DESCRIPTION OF THE TASK = Transcribe the listing exactly, leaving out every picture.

DATA BLOCK =
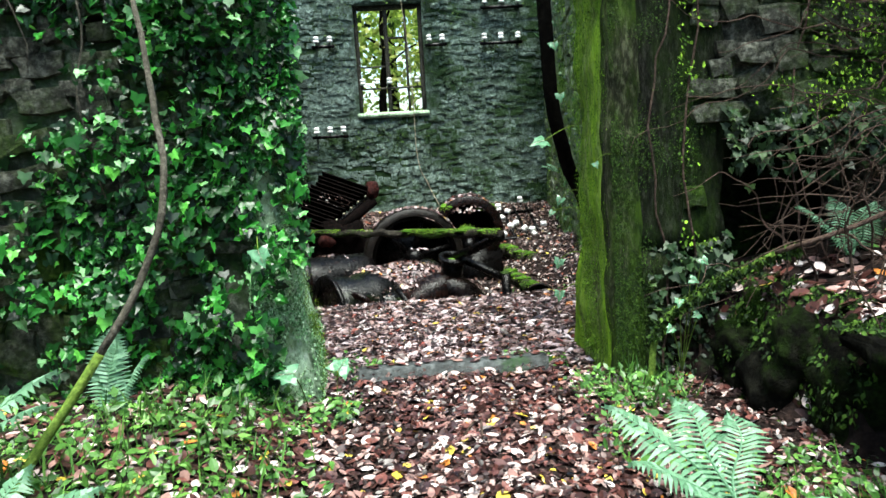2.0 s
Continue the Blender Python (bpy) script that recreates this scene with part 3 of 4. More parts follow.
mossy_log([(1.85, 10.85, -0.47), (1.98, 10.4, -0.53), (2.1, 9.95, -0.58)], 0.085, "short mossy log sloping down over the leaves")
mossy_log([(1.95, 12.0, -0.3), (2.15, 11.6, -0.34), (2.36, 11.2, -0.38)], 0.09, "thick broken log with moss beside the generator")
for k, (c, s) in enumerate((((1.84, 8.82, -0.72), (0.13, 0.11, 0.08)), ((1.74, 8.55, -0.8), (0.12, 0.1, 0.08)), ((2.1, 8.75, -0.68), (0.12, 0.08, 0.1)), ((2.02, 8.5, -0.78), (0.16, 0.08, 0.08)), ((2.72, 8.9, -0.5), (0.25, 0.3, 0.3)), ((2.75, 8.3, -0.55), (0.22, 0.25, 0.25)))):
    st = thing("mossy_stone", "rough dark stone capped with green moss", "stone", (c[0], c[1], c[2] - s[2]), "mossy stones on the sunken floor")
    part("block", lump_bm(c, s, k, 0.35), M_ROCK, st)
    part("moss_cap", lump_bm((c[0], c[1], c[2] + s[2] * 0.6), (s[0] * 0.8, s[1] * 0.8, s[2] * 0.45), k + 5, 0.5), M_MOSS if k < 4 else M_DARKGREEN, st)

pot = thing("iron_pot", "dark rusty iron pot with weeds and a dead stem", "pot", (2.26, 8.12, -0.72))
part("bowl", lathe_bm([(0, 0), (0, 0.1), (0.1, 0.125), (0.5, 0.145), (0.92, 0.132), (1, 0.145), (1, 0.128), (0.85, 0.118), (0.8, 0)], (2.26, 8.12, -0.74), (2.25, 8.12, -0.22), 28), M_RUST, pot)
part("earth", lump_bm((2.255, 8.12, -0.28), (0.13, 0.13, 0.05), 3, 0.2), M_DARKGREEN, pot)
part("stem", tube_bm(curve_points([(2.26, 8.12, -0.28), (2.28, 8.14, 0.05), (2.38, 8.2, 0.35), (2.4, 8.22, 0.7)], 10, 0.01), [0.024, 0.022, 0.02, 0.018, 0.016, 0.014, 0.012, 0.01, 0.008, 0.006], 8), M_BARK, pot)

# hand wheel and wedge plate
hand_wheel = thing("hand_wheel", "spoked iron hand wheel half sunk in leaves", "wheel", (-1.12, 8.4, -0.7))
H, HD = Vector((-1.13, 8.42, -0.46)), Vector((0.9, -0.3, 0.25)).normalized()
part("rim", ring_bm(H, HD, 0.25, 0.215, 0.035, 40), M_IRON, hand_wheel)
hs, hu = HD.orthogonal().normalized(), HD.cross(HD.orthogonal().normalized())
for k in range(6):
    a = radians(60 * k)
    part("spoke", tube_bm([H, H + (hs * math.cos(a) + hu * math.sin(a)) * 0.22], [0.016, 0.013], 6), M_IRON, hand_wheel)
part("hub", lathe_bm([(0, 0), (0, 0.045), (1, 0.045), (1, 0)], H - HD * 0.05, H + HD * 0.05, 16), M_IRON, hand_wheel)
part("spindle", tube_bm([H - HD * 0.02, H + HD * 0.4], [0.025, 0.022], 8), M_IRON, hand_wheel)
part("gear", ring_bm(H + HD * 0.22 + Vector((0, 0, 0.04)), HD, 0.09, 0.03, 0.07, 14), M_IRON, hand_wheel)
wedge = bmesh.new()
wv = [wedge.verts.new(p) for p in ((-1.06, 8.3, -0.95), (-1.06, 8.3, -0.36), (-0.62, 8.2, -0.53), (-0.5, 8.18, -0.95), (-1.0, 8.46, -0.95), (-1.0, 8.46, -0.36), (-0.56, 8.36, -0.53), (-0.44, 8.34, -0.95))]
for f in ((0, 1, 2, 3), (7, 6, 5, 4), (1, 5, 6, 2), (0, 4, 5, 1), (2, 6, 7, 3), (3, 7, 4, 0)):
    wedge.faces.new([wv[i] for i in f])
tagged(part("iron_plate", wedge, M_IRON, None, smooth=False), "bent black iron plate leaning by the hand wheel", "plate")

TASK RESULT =
2.0 s
Continue the Blender Python (bpy) script that recreates this scene with part 3 of 4. More parts follow.
mossy_log([(1.85, 10.85, -0.47), (1.98, 10.4, -0.53), (2.1, 9.95, -0.58)], 0.085, "short mossy log sloping down over the leaves")
mossy_log([(1.95, 12.0, -0.3), (2.15, 11.6, -0.34), (2.36, 11.2, -0.38)], 0.09, "thick broken log with moss beside the generator")
for k, (c, s) in enumerate((((1.84, 8.82, -0.72), (0.13, 0.11, 0.08)), ((1.74, 8.55, -0.8), (0.12, 0.1, 0.08)), ((2.1, 8.75, -0.68), (0.12, 0.08, 0.1)), ((2.02, 8.5, -0.78), (0.16, 0.08, 0.08)), ((2.72, 8.9, -0.5), (0.25, 0.3, 0.3)), ((2.75, 8.3, -0.55), (0.22, 0.25, 0.25)))):
    st = thing("mossy_stone", "rough dark stone capped with green moss", "stone", (c[0], c[1], c[2] - s[2]), "mossy stones on the sunken floor")
    part("block", lump_bm(c, s, k, 0.35), M_ROCK, st)
    part("moss_cap", lump_bm((c[0], c[1], c[2] + s[2] * 0.6), (s[0] * 0.8, s[1] * 0.8, s[2] * 0.45), k + 5, 0.5), M_MOSS if k < 4 else M_DARKGREEN, st)

pot = thing("iron_pot", "dark rusty iron pot with weeds and a dead stem", "pot", (2.26, 8.12, -0.72))
part("bowl", lathe_bm([(0, 0), (0, 0.1), (0.1, 0.125), (0.5, 0.145), (0.92, 0.132), (1, 0.145), (1, 0.128), (0.85, 0.118), (0.8, 0)], (2.26, 8.12, -0.74), (2.25, 8.12, -0.22), 28), M_RUST, pot)
part("earth", lump_bm((2.255, 8.12, -0.28), (0.13, 0.13, 0.05), 3, 0.2), M_DARKGREEN, pot)
part("stem", tube_bm(curve_points([(2.26, 8.12, -0.28), (2.28, 8.14, 0.05), (2.38, 8.2, 0.35), (2.4, 8.22, 0.7)], 10, 0.01), [0.024, 0.022, 0.02, 0.018, 0.016, 0.014, 0.012, 0.01, 0.008, 0.006], 8), M_BARK, pot)

# hand wheel and wedge plate
hand_wheel = thing("hand_wheel", "spoked iron hand wheel half sunk in leaves", "wheel", (-1.12, 8.4, -0.7))
H, HD = Vector((-1.13, 8.42, -0.46)), Vector((0.9, -0.3, 0.25)).normalized()
part("rim", ring_bm(H, HD, 0.25, 0.215, 0.035, 40), M_IRON, hand_wheel)
hs, hu = HD.orthogonal().normalized(), HD.cross(HD.orthogonal().normalized())
for k in range(6):
    a = radians(60 * k)
    part("spoke", tube_bm([H, H + (hs * math.cos(a) + hu * math.sin(a)) * 0.22], [0.016, 0.013], 6), M_IRON, hand_wheel)
part("hub", lathe_bm([(0, 0), (0, 0.045), (1, 0.045), (1, 0)], H - HD * 0.05, H + HD * 0.05, 16), M_IRON, hand_wheel)
part("spindle", tube_bm([H - HD * 0.02, H + HD * 0.4], [0.025, 0.022], 8), M_IRON, hand_wheel)
part("gear", ring_bm(H + HD * 0.22 + Vector((0, 0, 0.04)), HD, 0.09, 0.03, 0.07, 14), M_IRON, hand_wheel)
wedge = bmesh.new()
wv = [wedge.verts.new(p) for p in ((-1.06, 8.3, -0.95), (-1.06, 8.3, -0.36), (-0.62, 8.2, -0.53), (-0.5, 8.18, -0.95), (-1.0, 8.46, -0.95), (-1.0, 8.46, -0.36), (-0.56, 8.36, -0.53), (-0.44, 8.34, -0.95))]
for f in ((0, 1, 2, 3), (7, 6, 5, 4), (1, 5, 6, 2), (0, 4, 5, 1), (2, 6, 7, 3), (3, 7, 4, 0)):
    wedge.faces.new([wv[i] for i in f])
tagged(part("iron_plate", wedge, M_IRON, None, smooth=False), "bent black iron plate leaning by the hand wheel", "plate")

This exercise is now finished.